July 1981, and Diamond Head – the perennially underachieving kings of the New Wave Of British Heavy Metal (NWOBHM) – have just played a routine gig at south London’s Woolwich Odeon.
A 17-year-old Danish-American kid muscles his way backstage and explains that he has saved up years of pocket money to fly halfway around the world to see his favourite band, one that he’d followed in California through airmail copies of the British music weekly, Sounds.
“We were impressed that he’d come so far,” says Diamond Head guitarist Brian Tatler, in his doleful Brummie tones. “And rather shocked that he didn’t have anywhere to stay. He ended up kipping on my floor in Stourbridge for a week, in me brother’s old sleeping bag, and then spent a month with the singer, Sean. He was a lovely kid, bursting with enthusiasm, freaking out and playing air drums while me and Sean wrote songs together”.
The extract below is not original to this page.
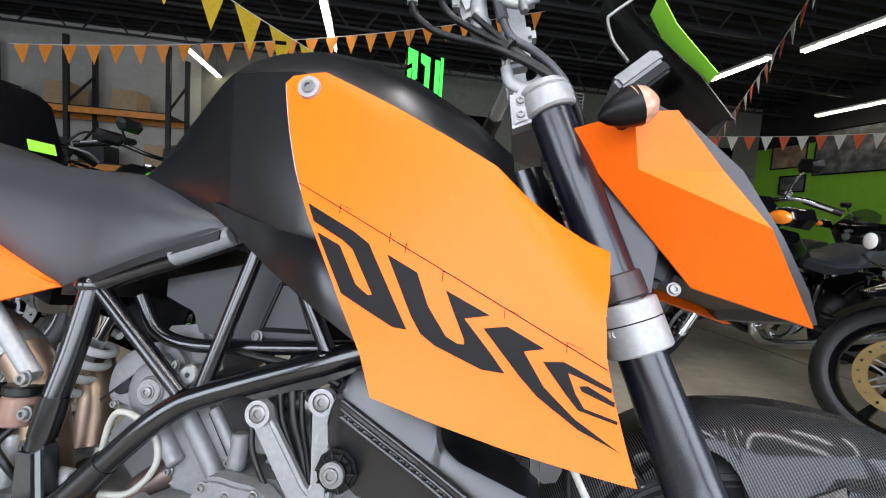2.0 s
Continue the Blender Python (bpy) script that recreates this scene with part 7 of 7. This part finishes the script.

That kid, of course, was Lars Ulrich, and a few months later he was back in California leading a Diamond Head covers band called Metallica, who by the end of the decade would be one of the biggest rock bands on earth.
For Lars and thousands like him, The Head seemed to have it all. They had a good-looking lead singer – cocky Steve Tyler look-alike Sean Harris – and they wrote ten-minute rock anthems that welded together hook-laden punk energy, prog precision and metal abandon.
Unfortunately, an almost comical run of bad luck put paid to these ambitions . . .
Diamond Head sent the master tapes for their first album to a German label, which promptly lost them. It took them years to get a deal with MCA, and when they did around 20,000 copies of their ‘difficult’ third album were rendered unlistenable by a pressing fault. They were offered representation by the mighty Q-Prime Management, but they turned it down to be managed by the singer’s mum.
They supported AC/DC on tour in January 1980 and were declared “facking great” by frontman Bon Scott, but when he invited them as special guests for his end-of-tour party the next day, they got lost.
“We didn’t have an A-to-Z,” says Tatler. “We couldn’t find this house he was staying in. So it was back up the M1 to Birmingham for a bottle of cider and a game of Monopoly. Bit of a shame that we missed that party because Bon died a week later . . .”
More than any other band, Diamond Head seem to sum up the pulse-quickening excitement, brilliance, bathos and idiocy of the New Wave Of British Heavy Metal.
The band’s first new studio recording in 12 years, All Will Be Revealed (2005), featured 12 new songs with new vocalist, Nick Tart. The album followed their first European tour in 20 years (supporting Megadeth).